Franco Ballerini, un ricordo personale

Febbraio 2010, la morte improvvisa di Franco Ballerini è stato un duro colpo per il movimento ciclistico italiano, non solo per il ruolo che ricopriva (Commissario Tecnico della Nazionale italiana professionisti), ma soprattutto per il carisma che Franco aveva nell'ambiente.
Ero giovane, avendo due anni meno di Franco, quando mio padre mi parlava dei piccoli campioni che correvano a Firenze e dintorni con la maglia del G.S. Romito. Mio padre conosceva Franco e chi lo guidava; l'entusiasmo del quartiere per le gesta del giovane ragazzo e dei suoi compagni era alle stelle. Io, lo ammetto, non l'ho mai seguito personalmente nelle corse giovanili, ma il nome di Franco Ballerini mi è sempre rimasto nella testa e ho seguito le sue gesta da professionista. Il ragazzino è cresciuto e si è affermato in ciò che gli piaceva fare, in uno sport di fatica e di sofferenza, dove, chi non sa soffrire non riesce ad emergere. Franco sapeva soffrire, molte volte raccontava dei duri allenamenti, del male alle gambe che si deve vincere per andare oltre i propri limiti. Aveva inoltre una brutta allergia primaverile che ne limitava sempre il rendimento nella parte centrale della stagione, ma non se ne era mai lamentato eccessivamente.

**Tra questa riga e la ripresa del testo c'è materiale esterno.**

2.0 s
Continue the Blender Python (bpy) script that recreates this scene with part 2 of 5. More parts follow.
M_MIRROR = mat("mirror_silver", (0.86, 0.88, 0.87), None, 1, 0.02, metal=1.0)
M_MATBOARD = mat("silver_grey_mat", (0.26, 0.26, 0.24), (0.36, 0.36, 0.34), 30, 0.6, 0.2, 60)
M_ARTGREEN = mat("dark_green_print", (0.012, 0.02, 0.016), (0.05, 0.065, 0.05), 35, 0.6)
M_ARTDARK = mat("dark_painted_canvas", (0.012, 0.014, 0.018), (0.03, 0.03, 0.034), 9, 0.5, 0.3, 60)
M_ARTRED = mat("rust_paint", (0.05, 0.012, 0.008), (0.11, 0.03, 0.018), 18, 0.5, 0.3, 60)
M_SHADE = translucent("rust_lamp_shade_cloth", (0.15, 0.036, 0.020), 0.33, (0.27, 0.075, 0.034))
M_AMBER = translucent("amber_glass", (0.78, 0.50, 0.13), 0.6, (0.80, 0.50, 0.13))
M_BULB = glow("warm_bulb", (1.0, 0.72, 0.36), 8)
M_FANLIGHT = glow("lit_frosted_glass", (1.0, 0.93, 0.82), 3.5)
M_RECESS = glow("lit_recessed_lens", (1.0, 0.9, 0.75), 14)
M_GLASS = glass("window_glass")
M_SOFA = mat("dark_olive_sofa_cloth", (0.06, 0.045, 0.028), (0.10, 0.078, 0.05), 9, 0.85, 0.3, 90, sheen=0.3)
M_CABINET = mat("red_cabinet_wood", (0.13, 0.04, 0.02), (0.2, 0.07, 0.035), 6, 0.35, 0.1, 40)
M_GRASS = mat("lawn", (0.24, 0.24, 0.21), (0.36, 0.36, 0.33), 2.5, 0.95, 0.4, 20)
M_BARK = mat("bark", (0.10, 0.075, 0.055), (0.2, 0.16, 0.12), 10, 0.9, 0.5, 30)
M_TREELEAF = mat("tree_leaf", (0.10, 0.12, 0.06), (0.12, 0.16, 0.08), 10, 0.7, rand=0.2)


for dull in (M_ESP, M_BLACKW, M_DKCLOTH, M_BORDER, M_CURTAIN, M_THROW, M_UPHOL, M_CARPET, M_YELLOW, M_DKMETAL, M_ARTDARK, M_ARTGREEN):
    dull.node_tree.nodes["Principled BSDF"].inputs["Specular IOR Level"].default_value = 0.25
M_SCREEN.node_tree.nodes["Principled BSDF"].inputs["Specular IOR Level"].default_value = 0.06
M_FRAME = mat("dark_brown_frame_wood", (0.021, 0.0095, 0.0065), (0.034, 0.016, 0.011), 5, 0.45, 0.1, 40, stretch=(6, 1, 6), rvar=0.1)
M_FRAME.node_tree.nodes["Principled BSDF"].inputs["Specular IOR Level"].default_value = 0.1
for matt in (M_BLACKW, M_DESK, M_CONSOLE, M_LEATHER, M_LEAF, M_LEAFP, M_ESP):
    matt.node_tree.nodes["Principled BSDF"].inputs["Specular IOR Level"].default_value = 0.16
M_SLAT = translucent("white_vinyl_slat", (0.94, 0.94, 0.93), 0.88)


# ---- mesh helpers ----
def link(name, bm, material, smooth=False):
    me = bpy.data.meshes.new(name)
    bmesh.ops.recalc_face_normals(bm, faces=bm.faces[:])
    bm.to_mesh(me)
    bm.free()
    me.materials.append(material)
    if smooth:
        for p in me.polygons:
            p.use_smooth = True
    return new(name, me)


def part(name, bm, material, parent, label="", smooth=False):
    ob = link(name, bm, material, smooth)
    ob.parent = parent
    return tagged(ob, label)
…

Come uomo era difficile non riconoscere a Franco l'eleganza, lo stile. Sempre curato e ben vestito, quello che però colpiva di lui era la sua umanità e la sua disponibilità. Passato dall'attività agonistica all'ammiraglia era cercato e voluto da tutti, ambita figura istituzionale che tutti avevano piacere di invitare alle più disparate cerimonie e manifestazioni. E quando c'era lui, ogni occasione ciclistico-mondana assumeva tutta un'altra caratura. Proprio in una di queste occasioni, in un inverno non troppo lontano, avevo avuto il piacere di conoscerlo di persona, di parlarci, di intervistarlo e di capire che personaggio fosse. Le sue parole quasi incantavano l'interlocutore e quello che diceva non scadeva mai nel banale.
Amato e ben accolto da tutto l'ambiente e in particolare dai corridori, molti dei quali ci avevano corso insieme, non aveva avuto difficoltà a calarsi in un ruolo difficile ed importante come quello di Commissario Tecnico della Nazionale. Indipendentemente dai successi ottenuti aveva creato un ambiente particolare, quasi familiare, in seno alla squadra azzurra, dove l'obiettivo della squadra prevaricava quello del singolo. Aveva dato una sua impronta precisa ad un ruolo difficile che solo un grande personaggio poteva sostenere. Non sarà facile per la Federazione trovare un degno sostituto a una figura così carismatica, ad un "grande" che una fredda domenica d'inverno si è portato via, portato via ai suoi cari, a sua moglie Sabrina e ai suoi due figli, agli amici e ai compagni di cammino di una lunga carriera. Aveva 45 anni e il meglio, nonostante tutto quello che aveva costruito in bici e in ammiraglia, era ancora davanti a lui.